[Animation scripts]
* * * * * * *
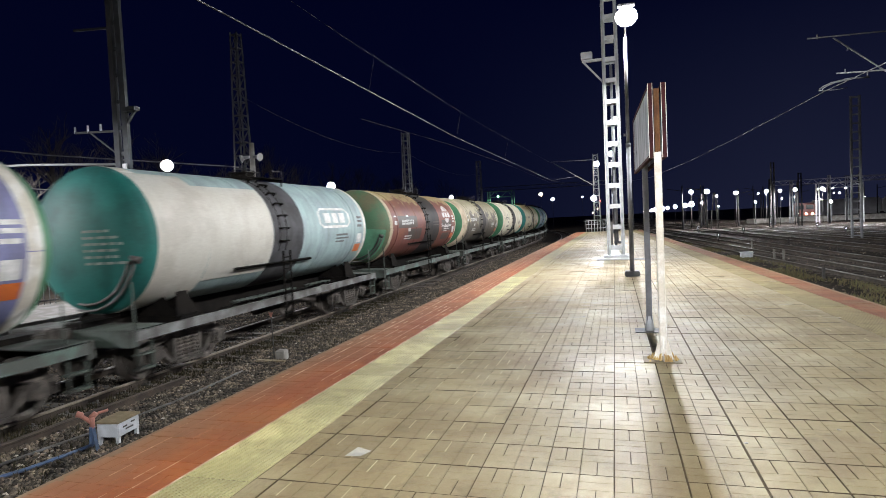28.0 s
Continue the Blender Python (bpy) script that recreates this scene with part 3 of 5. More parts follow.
mast = lattice_mast("catenary_mast", 0.01, 21.35, 0.14, 9.6, 0.47, 0.40, 0.72, 0.085, M_WHITE, "white-painted steel mast on the platform", "catenary masts", near=True)
bm = bmesh.new()
box(bm, -0.42, 0.42, -0.42, 0.42, -0.14, 0.0)
bmesh.ops.bevel(bm, geom=bm.edges[:], offset=0.02, segments=2, affect="EDGES")
part("plinth", bm, M_WHITE, mast, "whitewashed concrete plinth")
bm = bmesh.new()
strut(bm, (-0.25, 0, 6.72), (-0.93, 0, 6.72), 0.10, 0.08)
strut(bm, (-0.25, 0, 5.95), (-0.88, 0, 6.68), 0.07, 0.06)
part("bracket", bm, M_WHITE, mast)
bm = bmesh.new()
box(bm, -0.96, -0.58, -0.16, 0.16, 6.78, 7.0)
bmesh.ops.bevel(bm, geom=bm.edges[:], offset=0.02, segments=2, affect="EDGES")
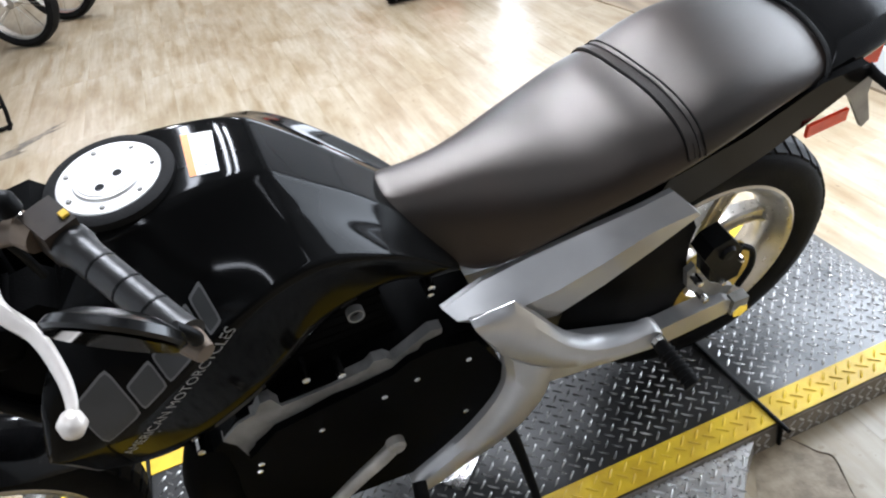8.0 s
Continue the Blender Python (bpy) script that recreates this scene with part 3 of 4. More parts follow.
# clutch perch, switch box, lever
part("lever_perch", mesh(tube([(0.452, -0.216, 1.082), (0.440, -0.204, 1.086)], 0.0175, 14, 2), tube([(0.440, -0.204, 1.088), (0.420, -0.188, 1.080), (0.400, -0.170, 1.068), (0.384, -0.150, 1.054)], [0.015, 0.017, 0.018, 0.013], 12, 4, 0.75)), BRONZE, bike, "worn bronze-grey clutch perch", 50)
part("perch_screw", mesh(lathe([(0.001, 0.010), (0.006, 0.009), (0.0105, 0.004), (0.0115, -0.010), (0.001, -0.012)], (0.440, -0.208, 1.122), axis="z", sides=16)), SATIN, bike, "black clamp screw")
part("cable_adjuster", mesh(tube([(0.410, -0.200, 1.100), (0.398, -0.180, 1.106), (0.386, -0.160, 1.106)], [0.0075, 0.0075, 0.0055], 12, 3)), SATIN, bike, "black cable adjuster")
swb = part("switch_box", bevelled(mesh(moved(box(-0.019, 0.019, -0.016, 0.016, -0.022, 0.018), pose(0.464, -0.216, 1.084, 0, 10, -60))), 0.004), SWITCH, bike, "square brown-black switch box")
part("switch_button", bevelled(mesh(moved(box(-0.0035, 0.0035, -0.0035, 0.0035, 0.018, 0.024), pose(0.464, -0.216, 1.084, 0, 10, -60) @ pose(0.009, 0.011, -0.003))), 0.002), YELLOW, swb, "small yellow switch button")
LEV = [(0.386, -0.160, 1.047), (0.390, -0.195, 1.052), (0.398, -0.250, 1.050), (0.423, -0.284, 1.036), (0.436, -0.322, 1.024), (0.440, -0.348, 1.018), (0.438, -0.364, 1.013)]
part("clutch_lever", mesh(tube(LEV, [0.0150, 0.0128, 0.0102, 0.0088, 0.0080, 0.0072, 0.0068], 14, 6, 0.62), lathe([(0.001, -0.0125), (0.0085, -0.0095), (0.0125, 0.0), (0.0085, 0.0095), (0.001, 0.0125)], (0.437, -0.369, 1.012), sides=18)),
     LEVER, bike, "whitish worn clutch lever with a ball end", 70)
# folded bar-end mirror seen on edge
mirror = part("mirror", mesh(lathe([(0.001, -0.015), (0.028, -0.013), (0.044, -0.005), (0.047, 0.002), (0.044, 0.005), (0.001, 0.006)], axis="z", sides=36)), MIRROR, bike, "oval black mirror at the bar end")
mirror.matrix_basis = Matrix.Translation((0.512, -0.387, 1.118)) @ Vector((-0.450, -0.786, -0.423)).to_track_quat("Z", "X").to_matrix().to_4x4() @ Matrix.Diagonal((1.08, 1.08, 1, 1))
part("mirror_glass", mesh(lathe([(0.001, 0.0062), (0.0415, 0.0062), (0.0425, 0.0072), (0.001, 0.0072)], axis="z", sides=36)), GLASS, mirror, "dark mirror glass")
part("mirror_stem", mesh(tube([(0.552, -0.366, 1.050), (0.556, -0.372, 1.066), (0.545, -0.372, 1.085)], 0.006, 10, 4)), SATIN, bike)

# front turn signals
def signal(x, y, z, stalk, parent=bike, lens=SMOKE):
    s = -1 if y < 0 else 1
    body = part("turn_signal", mesh(lathe([(0.001, -0.036), (0.014, -0.034), (0.024, -0.024), (0.030, -0.006), (0.031, 0.008), (0.028, 0.022), (0.018, 0.030), (0.001, 0.032)], axis="x", sides=24)), lens, parent, "smoked round turn signal on a rubber stalk")
    body.location = (x, y, z)
    part("stalk", mesh(tube([Vector(p) - Vector((x, y, z)) for p in stalk], [0.011, 0.009, 0.010, 0.012], 10, 4)), RUBBER, body, "flexible rubber stalk")
    return body


for s in (-1, 1):
    signal(0.197, 0.288 * s, 0.888, [(0.175, 0.140 * s, 0.840), (0.180, 0.180 * s, 0.852), (0.186, 0.220 * s, 0.866), (0.194, 0.262 * s, 0.882)])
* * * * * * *
### Work required
Leave the pictures out and reproduce all of the records exactly.

### Result
28.0 s
Continue the Blender Python (bpy) script that recreates this scene with part 3 of 5. More parts follow.
mast = lattice_mast("catenary_mast", 0.01, 21.35, 0.14, 9.6, 0.47, 0.40, 0.72, 0.085, M_WHITE, "white-painted steel mast on the platform", "catenary masts", near=True)
bm = bmesh.new()
box(bm, -0.42, 0.42, -0.42, 0.42, -0.14, 0.0)
bmesh.ops.bevel(bm, geom=bm.edges[:], offset=0.02, segments=2, affect="EDGES")
part("plinth", bm, M_WHITE, mast, "whitewashed concrete plinth")
bm = bmesh.new()
strut(bm, (-0.25, 0, 6.72), (-0.93, 0, 6.72), 0.10, 0.08)
strut(bm, (-0.25, 0, 5.95), (-0.88, 0, 6.68), 0.07, 0.06)
part("bracket", bm, M_WHITE, mast)
bm = bmesh.new()
box(bm, -0.96, -0.58, -0.16, 0.16, 6.78, 7.0)
bmesh.ops.bevel(bm, geom=bm.edges[:], offset=0.02, segments=2, affect="EDGES")
8.0 s
Continue the Blender Python (bpy) script that recreates this scene with part 3 of 4. More parts follow.
# clutch perch, switch box, lever
part("lever_perch", mesh(tube([(0.452, -0.216, 1.082), (0.440, -0.204, 1.086)], 0.0175, 14, 2), tube([(0.440, -0.204, 1.088), (0.420, -0.188, 1.080), (0.400, -0.170, 1.068), (0.384, -0.150, 1.054)], [0.015, 0.017, 0.018, 0.013], 12, 4, 0.75)), BRONZE, bike, "worn bronze-grey clutch perch", 50)
part("perch_screw", mesh(lathe([(0.001, 0.010), (0.006, 0.009), (0.0105, 0.004), (0.0115, -0.010), (0.001, -0.012)], (0.440, -0.208, 1.122), axis="z", sides=16)), SATIN, bike, "black clamp screw")
part("cable_adjuster", mesh(tube([(0.410, -0.200, 1.100), (0.398, -0.180, 1.106), (0.386, -0.160, 1.106)], [0.0075, 0.0075, 0.0055], 12, 3)), SATIN, bike, "black cable adjuster")
swb = part("switch_box", bevelled(mesh(moved(box(-0.019, 0.019, -0.016, 0.016, -0.022, 0.018), pose(0.464, -0.216, 1.084, 0, 10, -60))), 0.004), SWITCH, bike, "square brown-black switch box")
part("switch_button", bevelled(mesh(moved(box(-0.0035, 0.0035, -0.0035, 0.0035, 0.018, 0.024), pose(0.464, -0.216, 1.084, 0, 10, -60) @ pose(0.009, 0.011, -0.003))), 0.002), YELLOW, swb, "small yellow switch button")
LEV = [(0.386, -0.160, 1.047), (0.390, -0.195, 1.052), (0.398, -0.250, 1.050), (0.423, -0.284, 1.036), (0.436, -0.322, 1.024), (0.440, -0.348, 1.018), (0.438, -0.364, 1.013)]
part("clutch_lever", mesh(tube(LEV, [0.0150, 0.0128, 0.0102, 0.0088, 0.0080, 0.0072, 0.0068], 14, 6, 0.62), lathe([(0.001, -0.0125), (0.0085, -0.0095), (0.0125, 0.0), (0.0085, 0.0095), (0.001, 0.0125)], (0.437, -0.369, 1.012), sides=18)),
     LEVER, bike, "whitish worn clutch lever with a ball end", 70)
# folded bar-end mirror seen on edge
mirror = part("mirror", mesh(lathe([(0.001, -0.015), (0.028, -0.013), (0.044, -0.005), (0.047, 0.002), (0.044, 0.005), (0.001, 0.006)], axis="z", sides=36)), MIRROR, bike, "oval black mirror at the bar end")
mirror.matrix_basis = Matrix.Translation((0.512, -0.387, 1.118)) @ Vector((-0.450, -0.786, -0.423)).to_track_quat("Z", "X").to_matrix().to_4x4() @ Matrix.Diagonal((1.08, 1.08, 1, 1))
part("mirror_glass", mesh(lathe([(0.001, 0.0062), (0.0415, 0.0062), (0.0425, 0.0072), (0.001, 0.0072)], axis="z", sides=36)), GLASS, mirror, "dark mirror glass")
part("mirror_stem", mesh(tube([(0.552, -0.366, 1.050), (0.556, -0.372, 1.066), (0.545, -0.372, 1.085)], 0.006, 10, 4)), SATIN, bike)

# front turn signals
def signal(x, y, z, stalk, parent=bike, lens=SMOKE):
    s = -1 if y < 0 else 1
    body = part("turn_signal", mesh(lathe([(0.001, -0.036), (0.014, -0.034), (0.024, -0.024), (0.030, -0.006), (0.031, 0.008), (0.028, 0.022), (0.018, 0.030), (0.001, 0.032)], axis="x", sides=24)), lens, parent, "smoked round turn signal on a rubber stalk")
    body.location = (x, y, z)
    part("stalk", mesh(tube([Vector(p) - Vector((x, y, z)) for p in stalk], [0.011, 0.009, 0.010, 0.012], 10, 4)), RUBBER, body, "flexible rubber stalk")
    return body


for s in (-1, 1):
    signal(0.197, 0.288 * s, 0.888, [(0.175, 0.140 * s, 0.840), (0.180, 0.180 * s, 0.852), (0.186, 0.220 * s, 0.866), (0.194, 0.262 * s, 0.882)])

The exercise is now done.